### Material for this exercise
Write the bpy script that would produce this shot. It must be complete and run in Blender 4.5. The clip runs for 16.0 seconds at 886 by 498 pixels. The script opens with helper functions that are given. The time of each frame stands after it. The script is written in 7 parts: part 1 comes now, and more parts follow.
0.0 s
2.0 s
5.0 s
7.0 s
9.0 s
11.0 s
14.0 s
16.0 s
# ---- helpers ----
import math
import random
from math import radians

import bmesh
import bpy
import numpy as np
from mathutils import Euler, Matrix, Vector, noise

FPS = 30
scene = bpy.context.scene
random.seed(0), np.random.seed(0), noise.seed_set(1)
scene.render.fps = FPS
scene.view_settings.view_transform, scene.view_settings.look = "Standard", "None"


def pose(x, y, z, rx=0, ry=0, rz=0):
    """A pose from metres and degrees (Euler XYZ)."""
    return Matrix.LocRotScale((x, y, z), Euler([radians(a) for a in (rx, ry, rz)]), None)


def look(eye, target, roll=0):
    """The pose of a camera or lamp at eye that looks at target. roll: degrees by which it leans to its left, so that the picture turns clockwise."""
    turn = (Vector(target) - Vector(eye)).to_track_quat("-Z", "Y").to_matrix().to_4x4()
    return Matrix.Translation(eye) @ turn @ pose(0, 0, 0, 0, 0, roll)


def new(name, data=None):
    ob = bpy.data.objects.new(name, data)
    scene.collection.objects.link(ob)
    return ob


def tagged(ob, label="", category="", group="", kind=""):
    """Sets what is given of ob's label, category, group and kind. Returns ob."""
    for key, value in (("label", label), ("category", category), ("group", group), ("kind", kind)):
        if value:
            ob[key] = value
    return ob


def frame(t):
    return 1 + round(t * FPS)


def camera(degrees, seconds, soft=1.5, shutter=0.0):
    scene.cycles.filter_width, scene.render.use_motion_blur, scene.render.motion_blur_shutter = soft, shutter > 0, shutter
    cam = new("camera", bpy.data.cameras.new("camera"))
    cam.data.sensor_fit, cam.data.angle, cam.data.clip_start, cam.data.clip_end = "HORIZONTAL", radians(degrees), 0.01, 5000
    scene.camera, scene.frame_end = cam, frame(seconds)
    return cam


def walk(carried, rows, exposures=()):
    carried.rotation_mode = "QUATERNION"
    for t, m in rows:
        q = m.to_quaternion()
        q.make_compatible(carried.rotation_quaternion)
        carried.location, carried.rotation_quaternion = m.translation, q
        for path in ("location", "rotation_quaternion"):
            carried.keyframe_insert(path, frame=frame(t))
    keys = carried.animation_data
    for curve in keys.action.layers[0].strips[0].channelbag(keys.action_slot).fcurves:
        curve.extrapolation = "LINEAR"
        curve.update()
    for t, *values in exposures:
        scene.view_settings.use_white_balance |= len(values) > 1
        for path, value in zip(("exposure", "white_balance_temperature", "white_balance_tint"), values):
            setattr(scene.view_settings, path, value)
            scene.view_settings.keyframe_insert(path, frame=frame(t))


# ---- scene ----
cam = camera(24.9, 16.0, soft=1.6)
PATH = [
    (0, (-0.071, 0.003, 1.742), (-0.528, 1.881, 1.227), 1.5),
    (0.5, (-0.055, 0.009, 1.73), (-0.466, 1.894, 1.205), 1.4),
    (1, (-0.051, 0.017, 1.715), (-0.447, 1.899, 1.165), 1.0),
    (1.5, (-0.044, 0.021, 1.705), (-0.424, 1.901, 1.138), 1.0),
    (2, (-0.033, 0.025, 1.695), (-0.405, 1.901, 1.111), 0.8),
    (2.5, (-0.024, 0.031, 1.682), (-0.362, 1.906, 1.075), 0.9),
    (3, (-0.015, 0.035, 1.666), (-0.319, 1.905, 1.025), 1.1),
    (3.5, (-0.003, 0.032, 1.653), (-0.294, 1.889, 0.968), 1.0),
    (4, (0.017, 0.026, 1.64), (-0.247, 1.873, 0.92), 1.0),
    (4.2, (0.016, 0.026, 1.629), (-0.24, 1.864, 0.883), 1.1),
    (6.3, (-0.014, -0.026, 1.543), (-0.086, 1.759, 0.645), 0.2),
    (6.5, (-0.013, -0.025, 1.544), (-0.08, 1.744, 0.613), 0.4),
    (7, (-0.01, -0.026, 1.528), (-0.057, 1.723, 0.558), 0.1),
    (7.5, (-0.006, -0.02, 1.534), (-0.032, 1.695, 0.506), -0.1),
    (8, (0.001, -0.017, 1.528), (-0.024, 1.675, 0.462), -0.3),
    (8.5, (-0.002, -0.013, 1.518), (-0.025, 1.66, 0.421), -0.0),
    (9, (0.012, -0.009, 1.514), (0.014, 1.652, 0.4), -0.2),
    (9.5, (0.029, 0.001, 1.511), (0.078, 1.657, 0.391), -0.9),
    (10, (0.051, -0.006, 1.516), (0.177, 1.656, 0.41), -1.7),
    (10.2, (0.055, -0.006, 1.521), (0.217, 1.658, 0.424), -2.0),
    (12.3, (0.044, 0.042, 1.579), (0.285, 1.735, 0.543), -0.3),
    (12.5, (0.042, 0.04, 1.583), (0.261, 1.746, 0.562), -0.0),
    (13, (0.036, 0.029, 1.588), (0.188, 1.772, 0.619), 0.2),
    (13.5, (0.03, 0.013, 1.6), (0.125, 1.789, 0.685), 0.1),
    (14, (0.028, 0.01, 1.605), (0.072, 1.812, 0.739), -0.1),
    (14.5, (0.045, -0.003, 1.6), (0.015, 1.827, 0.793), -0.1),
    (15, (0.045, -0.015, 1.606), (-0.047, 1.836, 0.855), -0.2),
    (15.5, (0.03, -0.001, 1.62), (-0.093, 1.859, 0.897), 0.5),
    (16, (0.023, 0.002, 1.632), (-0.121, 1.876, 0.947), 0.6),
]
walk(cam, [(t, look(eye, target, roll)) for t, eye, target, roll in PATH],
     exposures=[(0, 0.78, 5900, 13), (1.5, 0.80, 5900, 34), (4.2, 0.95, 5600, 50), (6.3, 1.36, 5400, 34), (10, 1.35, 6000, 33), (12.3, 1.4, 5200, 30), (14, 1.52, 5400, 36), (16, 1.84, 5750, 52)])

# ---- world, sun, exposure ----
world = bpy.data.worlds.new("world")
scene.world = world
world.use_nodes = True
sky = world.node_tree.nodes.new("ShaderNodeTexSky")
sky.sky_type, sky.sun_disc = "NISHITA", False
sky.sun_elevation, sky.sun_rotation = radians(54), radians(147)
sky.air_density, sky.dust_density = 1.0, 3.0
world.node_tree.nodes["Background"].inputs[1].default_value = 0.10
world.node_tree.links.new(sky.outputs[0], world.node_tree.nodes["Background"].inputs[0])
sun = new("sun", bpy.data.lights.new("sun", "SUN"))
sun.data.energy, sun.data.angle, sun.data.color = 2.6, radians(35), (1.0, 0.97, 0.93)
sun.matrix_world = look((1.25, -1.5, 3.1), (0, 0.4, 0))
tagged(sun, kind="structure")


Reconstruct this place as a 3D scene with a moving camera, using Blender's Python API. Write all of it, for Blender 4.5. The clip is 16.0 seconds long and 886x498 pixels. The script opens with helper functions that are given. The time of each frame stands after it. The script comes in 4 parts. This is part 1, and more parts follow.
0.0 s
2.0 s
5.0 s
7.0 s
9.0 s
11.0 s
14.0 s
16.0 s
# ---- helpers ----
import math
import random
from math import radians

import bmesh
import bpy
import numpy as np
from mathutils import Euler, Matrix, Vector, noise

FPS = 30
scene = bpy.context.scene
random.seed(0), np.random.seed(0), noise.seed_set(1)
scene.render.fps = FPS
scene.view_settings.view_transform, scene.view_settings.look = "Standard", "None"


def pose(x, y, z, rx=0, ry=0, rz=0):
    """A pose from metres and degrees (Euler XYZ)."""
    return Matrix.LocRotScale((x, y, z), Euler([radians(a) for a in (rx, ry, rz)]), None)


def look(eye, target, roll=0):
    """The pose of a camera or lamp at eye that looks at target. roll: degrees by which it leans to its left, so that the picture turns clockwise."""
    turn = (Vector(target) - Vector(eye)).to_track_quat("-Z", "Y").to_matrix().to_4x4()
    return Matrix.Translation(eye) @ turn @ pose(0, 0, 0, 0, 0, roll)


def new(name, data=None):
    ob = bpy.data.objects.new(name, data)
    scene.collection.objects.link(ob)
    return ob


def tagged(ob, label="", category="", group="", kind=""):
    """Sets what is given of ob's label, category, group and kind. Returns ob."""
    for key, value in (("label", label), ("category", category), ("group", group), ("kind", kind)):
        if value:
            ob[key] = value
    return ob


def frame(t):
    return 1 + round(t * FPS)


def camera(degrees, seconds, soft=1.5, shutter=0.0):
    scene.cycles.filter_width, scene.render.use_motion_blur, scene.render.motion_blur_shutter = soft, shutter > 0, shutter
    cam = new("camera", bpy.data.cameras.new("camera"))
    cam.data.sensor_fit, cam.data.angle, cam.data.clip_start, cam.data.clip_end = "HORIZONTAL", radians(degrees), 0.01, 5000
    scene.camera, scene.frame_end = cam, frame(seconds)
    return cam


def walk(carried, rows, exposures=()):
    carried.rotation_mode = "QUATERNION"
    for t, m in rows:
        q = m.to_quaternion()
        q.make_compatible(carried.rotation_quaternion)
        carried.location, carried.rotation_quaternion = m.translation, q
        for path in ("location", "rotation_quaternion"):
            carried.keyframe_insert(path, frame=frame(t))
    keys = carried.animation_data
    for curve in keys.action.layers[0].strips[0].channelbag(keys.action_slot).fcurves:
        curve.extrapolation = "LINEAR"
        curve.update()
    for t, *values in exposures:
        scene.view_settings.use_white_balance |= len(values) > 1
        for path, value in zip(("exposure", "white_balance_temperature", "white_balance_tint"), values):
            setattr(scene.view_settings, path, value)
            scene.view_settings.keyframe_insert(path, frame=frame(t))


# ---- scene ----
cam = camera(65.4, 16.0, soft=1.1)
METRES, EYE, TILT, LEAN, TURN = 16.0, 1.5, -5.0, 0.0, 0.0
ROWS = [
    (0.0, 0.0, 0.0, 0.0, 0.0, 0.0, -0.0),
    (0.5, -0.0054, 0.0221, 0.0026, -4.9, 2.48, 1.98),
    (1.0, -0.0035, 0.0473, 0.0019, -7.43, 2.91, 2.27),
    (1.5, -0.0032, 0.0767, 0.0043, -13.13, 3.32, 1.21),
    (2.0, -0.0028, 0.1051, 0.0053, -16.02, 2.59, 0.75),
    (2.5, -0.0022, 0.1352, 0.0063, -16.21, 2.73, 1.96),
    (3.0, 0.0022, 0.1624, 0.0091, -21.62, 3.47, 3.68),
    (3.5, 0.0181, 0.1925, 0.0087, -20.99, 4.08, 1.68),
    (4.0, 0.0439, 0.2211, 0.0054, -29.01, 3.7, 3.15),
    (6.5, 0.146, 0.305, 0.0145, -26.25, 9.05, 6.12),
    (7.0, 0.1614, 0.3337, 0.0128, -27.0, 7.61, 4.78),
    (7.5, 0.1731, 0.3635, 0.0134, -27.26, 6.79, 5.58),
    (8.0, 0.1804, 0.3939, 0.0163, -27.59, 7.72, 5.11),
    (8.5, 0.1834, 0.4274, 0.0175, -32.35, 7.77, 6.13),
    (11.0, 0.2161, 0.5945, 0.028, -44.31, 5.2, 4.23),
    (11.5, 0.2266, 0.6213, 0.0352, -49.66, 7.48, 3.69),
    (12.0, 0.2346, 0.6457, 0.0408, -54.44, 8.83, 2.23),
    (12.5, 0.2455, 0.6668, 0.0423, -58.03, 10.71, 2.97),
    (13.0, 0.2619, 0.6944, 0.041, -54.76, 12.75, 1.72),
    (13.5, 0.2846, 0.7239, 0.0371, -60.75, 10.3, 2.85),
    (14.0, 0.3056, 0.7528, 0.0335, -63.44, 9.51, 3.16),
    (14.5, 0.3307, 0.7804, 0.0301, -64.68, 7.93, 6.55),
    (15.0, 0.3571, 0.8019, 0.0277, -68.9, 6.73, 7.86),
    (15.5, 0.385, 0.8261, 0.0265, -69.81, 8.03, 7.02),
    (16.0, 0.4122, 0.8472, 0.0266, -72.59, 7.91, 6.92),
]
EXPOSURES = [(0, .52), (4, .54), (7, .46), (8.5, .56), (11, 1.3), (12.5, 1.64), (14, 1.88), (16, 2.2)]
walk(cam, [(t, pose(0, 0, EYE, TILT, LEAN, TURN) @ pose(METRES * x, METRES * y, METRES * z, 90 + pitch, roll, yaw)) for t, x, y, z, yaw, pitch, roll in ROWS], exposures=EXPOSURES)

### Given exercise
Look through the entries above. Extract each line with the word "script".

### Answer below
Write the bpy script that would produce this shot. It must be complete and run in Blender 4.5. The clip runs for 16.0 seconds at 886 by 498 pixels. The script opens with helper functions that are given. The time of each frame stands after it. The script is written in 7 parts: part 1 comes now, and more parts follow.
Reconstruct this place as a 3D scene with a moving camera, using Blender's Python API. Write all of it, for Blender 4.5. The clip is 16.0 seconds long and 886x498 pixels. The script opens with helper functions that are given. The time of each frame stands after it. The script comes in 4 parts. This is part 1, and more parts follow.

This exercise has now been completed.